SAMUEL TORRES, Ed.D. (Mexica/Nahua)(he/him) Deputy CEO, National Native American Boarding School Healing Coalition Dr. Samuel Torres (he/him) is the Deputy Chief Executive Officer for the National Native American Boarding School Healing Coalition and has been a fundamental part of the team since 2019. Dr. Torres first joined NABS as the Director of Research and Programs where his contributions have included leading research teams through several projects such as the Indian Child Removal Study with the First Nations Repatriation Institute and the University of Minnesota, as well as the development of Indian boarding school research and coordinating with the US Department of the Interior’s Federal Indian Boarding School Initiative.  Samuel has a doctorate in Educational Leadership for Social Justice from Loyola Marymount University and his work encompasses the impacts of colonization on historical and contemporary education methods, particularly the legacy of boarding schools. With his extensive experience as a researcher, writer, educator, and leader, Dr. Torres holds a deep passion for decolonizing fixed knowledge systems, centering ancestral knowledge and histories, and working in community to promote Indigenous futures. A bicultural human being, Dr. Torres is Mexica/Nahua on his father's side, and Irish/Scottish from his mother. In addition to actively learning and practicing Nahua language, traditions, and ceremony, he and his family belong to the Mexica kinship community, Kalpulli Yaocenoxtli, in St. Paul, Minnesota.

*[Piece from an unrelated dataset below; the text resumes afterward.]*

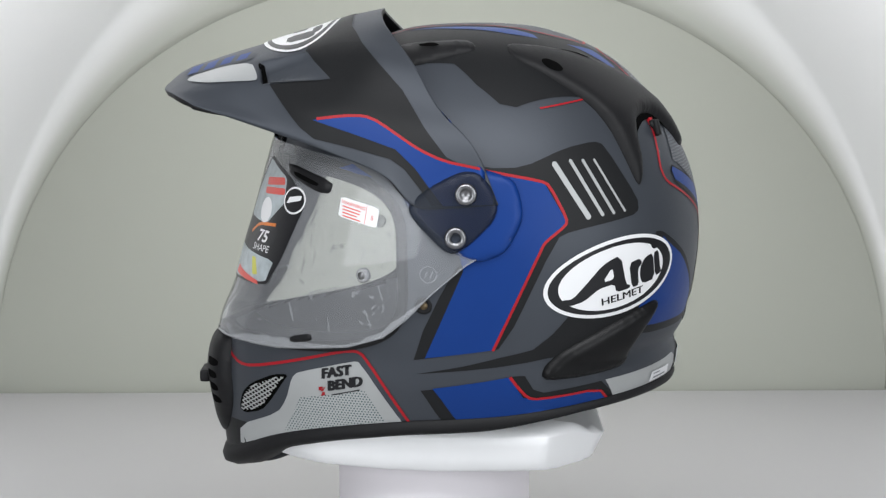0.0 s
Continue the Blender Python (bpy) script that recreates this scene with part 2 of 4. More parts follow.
def azimuth_point(deg, z, off=0.0):
    """Point off the outer form at an angle round the middle (0: front, negative: left)."""
    a = radians(deg)
    lo, hi = 0.0, math.pi
    for _ in range(30):
        m = (lo + hi) / 2
        p = ring_point(math.pi - m, z)
        if math.atan2(abs(p.y), 35 - p.x) < abs(a):
            lo = m
        else:
            hi = m
    p = ring_point(math.pi - lo, z)
    p.y = math.copysign(p.y, deg)
    out = Vector((p.x - 35, p.y, 0)).normalized()
    return p + out * off


MM = 0.001
helmet = new("helmet")
tagged(helmet, "matt grey, blue and black motorcycle helmet with peak and shield", "helmet")

NU, NV = 240, 110


def shell_rows(scale=1.0, drop=0.0):
    rows = []
    mid = Vector((30, 0, 115))
    for j in range(NV + 1):
        v = j / NV
        row = []
        for i in range(NU):
            psi = 2 * math.pi * i / NU
            zb = rim_point(psi).z
            z = 250.7 - (250.7 - zb) * (v ** 1.55)
            p = ring_point(psi, z)
            # the tail lip: a shallow waist above it
            if p.x > 60:
                w = min(1, (p.x - 60) / 60) * math.exp(-((p.z - 48) / 6.0) ** 2)
                p = p + Vector((-p.x, -p.y, 0)).normalized() * 3.4 * w
            row.append((mid + (p - mid) * scale))
        rows.append(row)
    return rows


ROWS = shell_rows()


def to_m(rows):
    return [[p * MM for p in r] for r in rows]


def outside(rows, grow=0.0):
    return lambda j, i: any(port_edge(rows[a][b % NU], grow) > 1 for a in (j, j + 1) for b in (i, i + 1))


def build_shell():
    ob = part("shell", grid_bm(to_m(ROWS), closed_v=True, keep=outside(ROWS)), GREY, helmet, "matt gunmetal grey painted shell")
    tree_bm = grid_bm(to_m(ROWS), closed_v=True)
    tree = BVHTree.FromBMesh(tree_bm)
    tree_bm.free()
    inner = shell_rows(0.89)
    keep = lambda j, i: any(port_edge(ROWS[a][b % NU], 3.0) > 1 for a in (j, j + 1) for b in (i, i + 1))
    part("lining", grid_bm(to_m(inner), closed_v=True, keep=keep), LINER, helmet, "dark grey cloth lining")
    # eye port: seal, and the wall between shell and lining
    n = 160
    mid = Vector((30, 0, 115))
    loop = []
    for k in range(n):
        t = 2 * math.pi * k / n
        c, s = math.cos(t), math.sin(t)
        deg = 66.0 * math.copysign(abs(c) ** 0.5, c)
        z = 110 + 56.6 * math.copysign(abs(s) ** 0.5, s)
        loop.append(azimuth_point(deg if abs(deg) > 0.01 else 0.01, z))
    rows = []
    for k, p in enumerate(loop):
        out = Vector((p.x - 35, p.y, 0)).normalized()
        tan = (loop[(k + 1) % n] - loop[k - 1]).normalized()
        side = out.cross(tan)
        rows.append([(p + out * a + side * b) * MM for a, b in ((0.8, -3.4), (1.5, -2), (1.6, 1.6), (0.8, 3.4), (-3, 3.4), (-3, -3.4))])
    part("port_seal", grid_bm(rows, closed_u=True, closed_v=True), RUBBER, helmet, "black rubber seal round the eye port")
    rows = [[p * MM, (mid + (p - mid) * 0.945) * MM, (mid + (p - mid) * 0.885) * MM] for p in loop]
    part("port_wall", grid_bm(rows, closed_u=True), PADDING, helmet)
    # rim rubber, thicker and lower at the chin
    path = []
    for i in range(NU):
        psi = 2 * math.pi * i / NU
        p = rim_point(psi)
        path.append((p, Vector((p.x - 30, p.y, 0)).normalized()))
    rows = []
    for p, o in path:
        f = min(1.0, max(0.0, (-p.x - 95) / 40.0))
        k = 1 + 0.45 * f - 0.35 * min(1.0, max(0.0, (p.x - 30) / 60))
        rows.append([(p + o * a * (1 + 0.7 * f * (b < -2)) + Vector((0, 0, b * k))) * MM for a, b in ((-1, 2.4), (1.0, 2.4), (2.2, 1.2), (2.4, -3), (1.6, -6), (-2, -7.5), (-10, -7), (-14, -3), (-14, 6))])
    part("rim_rubber", grid_bm(rows, closed_u=True, closed_v=True), RUBBER, helmet, "black rubber edge trim")
    rows = []
    for p, o in path:
        rows.append([(p + o * a + Vector((0, 0, b))) * MM for a, b in ((-12, 2), (-12.5, -6), (-14.5, -8.6), (-21, -9), (-25, -5), (-25, 4))])
    part("neck_roll", grid_bm(rows, closed_u=True, closed_v=True), PADDING, helmet, "dark padded neck roll")
    return ob, tree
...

WINOKA YEPA, M.A. (Diné)(she/her/asdzaan) Data & Research Associate, Native Americans in Philanthropy  Winoka Yepa (she/her/asdzaan), is Diné originally from Shiprock, New Mexico, which is located on the Navajo Nation, also known as Dinétah. Yepa brings a wealth of experience from the arts, museum, and education fields. Most recently, Yepa was the Senior Manager of Museum Education at the IAIA Museum of Contemporary Native Arts. As a part of her role, Yepa re-established and developed the museum’s education program, re-designed the museum's artist residency and mural program, developed curriculum centered in decolonial methodologies, and created more community-centered programming.  Yepa was also a graduate researcher for the University of New Mexico, in which she collaborated with the University of California- Los Angeles and the University of Arizona to develop a national study of Indigenous language immersion programs that identified Native communities’ efforts to strengthen their language education through immersion teaching methods. Yepa assisted in the development of a national database of Indigenous language immersion programs in the United States with the objective to support education practices for Native faculty and students. As a part of this study, Yepa co-authored an article that explores relationality and relational accountability in Indigenous education, contextualizing these processes within a current U.S.-wide study of Indigenous-language immersion (ILI) schooling. Yepa is also a doctoral candidate in education at the University of New Mexico, in which her dissertation focuses on the development of a pilot program titled “The Reflection Project: A Study on Indigenous Identity and Storywork,” which aims to identify alternative and new representations of Indigenous identity from a decolonial framework, with emphasis on Indigenous epistemologies and storytelling.

MODERATOR: STEPHINE “STEPH” POSTON (Pueblo of Sandia) President & CEO, Poston & Associates, LLC “Steph” was born and raised on the Sandia Pueblo Indian Reservation. She worked for her tribe for eleven years before launching Poston & Associates, a full-service communications firm. Steph’s expertise includes strategic facilitation, capacity building training, leadership development, strategic communication and event planning. She has worked with numerous tribes and tribal entities in New Mexico and throughout Indian Country on public relations and marketing campaigns, sacred site protection, voter empowerment, water rights, tribal policy development, economic development, education and healthcare.  She is a co-founder of Native Women Lead and is the current Chairwoman of the Southwestern Association for Indian Arts that hosts Indian Market.